2010年9月30日をもって神戸高速鉄道への委託を終え、また同時に山陽電気鉄道が神戸高速線全区間の第二種鉄道事業免許を廃止、阪急電鉄が新開地 - 西代間の神戸高速線を廃止(現在も阪神・阪急で重複している高速神戸 - 新開地間を除き神戸高速鉄道東西線における第二種鉄道事業者同士の重複を解消)したことで、現在では、阪神電気鉄道・阪急電鉄・神戸電鉄の3社が、下記の区間について神戸高速鉄道より施設を借り受けて営業を行っている。ただし、運賃体系は従前の取扱いを継続している。そしてこの運営形態の変更により、駅名標を始めとする諸看板は神戸高速鉄道のオリジナルデザインから、西元町・高速神戸・新開地・大開・高速長田の5駅は阪神のデザインに、花隈駅は阪急のデザインに変更された[1]。また、制服は全駅で阪神と同デザインの物に変更されたが、制帽とネクタイのみ神戸高速鉄道のオリジナルデザインである。
上記概要のとおり、歴史的経緯から、神戸高速線については「神戸高速」(神高・KK)として、阪神・阪急・神鉄各社の他線とは独立した運賃体系をとっている。
以下の乗継割引制度・連絡割引制度が設定されている[10][11]。運賃が上昇している一方で割引額は開業当初から大きな変更がなく、今では割引を実感しにくくなっていることも指摘されている経緯から、阪急阪神ホールディングスは、神戸市保有の株式取得後に運賃引き下げをすることを検討していると報じられた[12]が、結果的に割引額の変更は行われていない。
阪神なんば線方面の連絡乗車券については、大阪難波駅までの延伸当初は西九条駅までの既存区間しか購入できなかったが、その後、高速長田駅および大開駅には2009年の改札増設時に新規開業区間対応のタッチパネル式自動券売機が設置され、さらに新開地・高速神戸・西元町の各駅の自動券売機のうち1台ずつが後からタッチパネル式に交換されたため、2010年10月現在は元々阪神連絡乗車券を発売していない花隈駅を除く全駅にて大阪難波駅までの連絡乗車券を発券できる。しかし、大阪難波駅から先の近鉄線方面への連絡乗車券の発売は行っていないため、神戸高速線内各駅から大阪難波駅経由で近鉄線の駅へ向かう場合、大阪難波駅までの乗車券を購入の上、不足運賃を近鉄車内または降車駅で精算する。

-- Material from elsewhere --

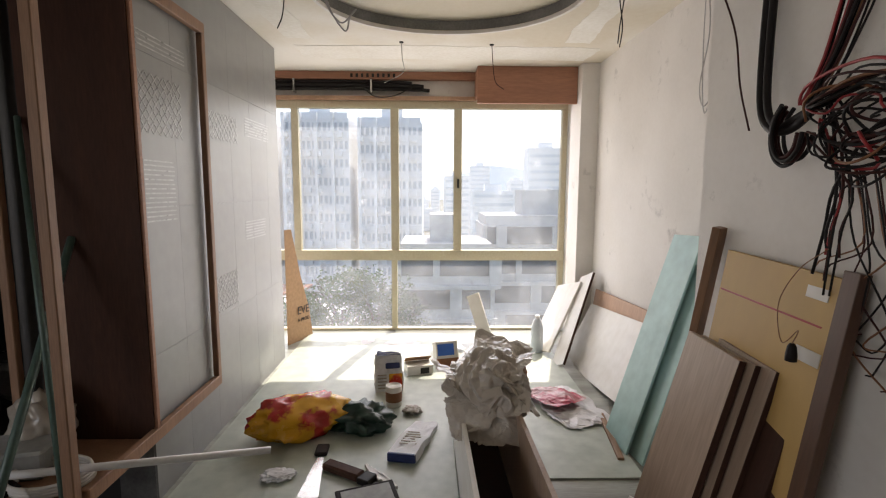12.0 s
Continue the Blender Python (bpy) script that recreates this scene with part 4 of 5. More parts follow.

1996年10月1日より、阪急電鉄および阪神電気鉄道において、定期乗車券(通勤定期券・IC通勤定期券・IC通学定期券)の相互利用サービスが提供されており、神戸高速線においても下記の条件を満たす場合に適用される[14][15]。
なお、神戸高速鉄道とは直接関係ないが通勤定期券・IC通勤定期券の有効区間に「阪急神戸本線 神戸三宮駅 - 大阪梅田駅間」または「阪神本線 神戸三宮駅 - 大阪梅田駅」を含む場合の相互利用も可能となっている。但し、こちらの相互利用特例においてはIC通学定期券は対象外で券面外路線での途中駅での乗降は不可(別途運賃が必要)という違いがある[14][15][16]。